> **WHAT NEEDS TO BE DONE**
Quote the entries below from the line with "More parts follow." through the line with "return sorted(set(list(np.linspace(z0, z1, base))", both ends included, and only those lines.

[Dataset records]
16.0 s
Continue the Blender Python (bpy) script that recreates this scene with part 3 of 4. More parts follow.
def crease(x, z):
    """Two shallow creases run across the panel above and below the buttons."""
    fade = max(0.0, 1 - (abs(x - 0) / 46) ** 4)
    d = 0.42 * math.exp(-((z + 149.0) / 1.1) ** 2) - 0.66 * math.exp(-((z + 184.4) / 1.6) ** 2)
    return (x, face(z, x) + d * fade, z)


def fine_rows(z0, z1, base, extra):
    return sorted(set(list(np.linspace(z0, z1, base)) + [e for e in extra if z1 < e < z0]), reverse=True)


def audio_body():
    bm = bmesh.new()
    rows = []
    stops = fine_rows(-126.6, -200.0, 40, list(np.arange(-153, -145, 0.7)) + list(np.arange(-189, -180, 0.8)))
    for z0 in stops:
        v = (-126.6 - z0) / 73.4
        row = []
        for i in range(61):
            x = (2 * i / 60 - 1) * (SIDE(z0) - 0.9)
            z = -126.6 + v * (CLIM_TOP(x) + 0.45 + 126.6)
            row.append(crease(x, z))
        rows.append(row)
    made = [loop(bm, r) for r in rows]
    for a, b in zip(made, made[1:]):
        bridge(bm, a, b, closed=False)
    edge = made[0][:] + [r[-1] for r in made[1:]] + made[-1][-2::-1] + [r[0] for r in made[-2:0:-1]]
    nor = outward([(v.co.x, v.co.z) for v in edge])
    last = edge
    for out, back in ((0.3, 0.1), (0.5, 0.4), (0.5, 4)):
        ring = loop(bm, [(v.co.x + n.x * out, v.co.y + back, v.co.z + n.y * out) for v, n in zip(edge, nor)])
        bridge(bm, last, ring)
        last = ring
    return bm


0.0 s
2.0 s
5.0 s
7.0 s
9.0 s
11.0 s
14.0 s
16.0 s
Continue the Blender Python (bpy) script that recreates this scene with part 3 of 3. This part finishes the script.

> **WRITTEN REPLY**
Continue the Blender Python (bpy) script that recreates this scene with part 3 of 4. More parts follow.
def crease(x, z):
    """Two shallow creases run across the panel above and below the buttons."""
    fade = max(0.0, 1 - (abs(x - 0) / 46) ** 4)
    d = 0.42 * math.exp(-((z + 149.0) / 1.1) ** 2) - 0.66 * math.exp(-((z + 184.4) / 1.6) ** 2)
    return (x, face(z, x) + d * fade, z)


def fine_rows(z0, z1, base, extra):
    return sorted(set(list(np.linspace(z0, z1, base)) + [e for e in extra if z1 < e < z0]), reverse=True)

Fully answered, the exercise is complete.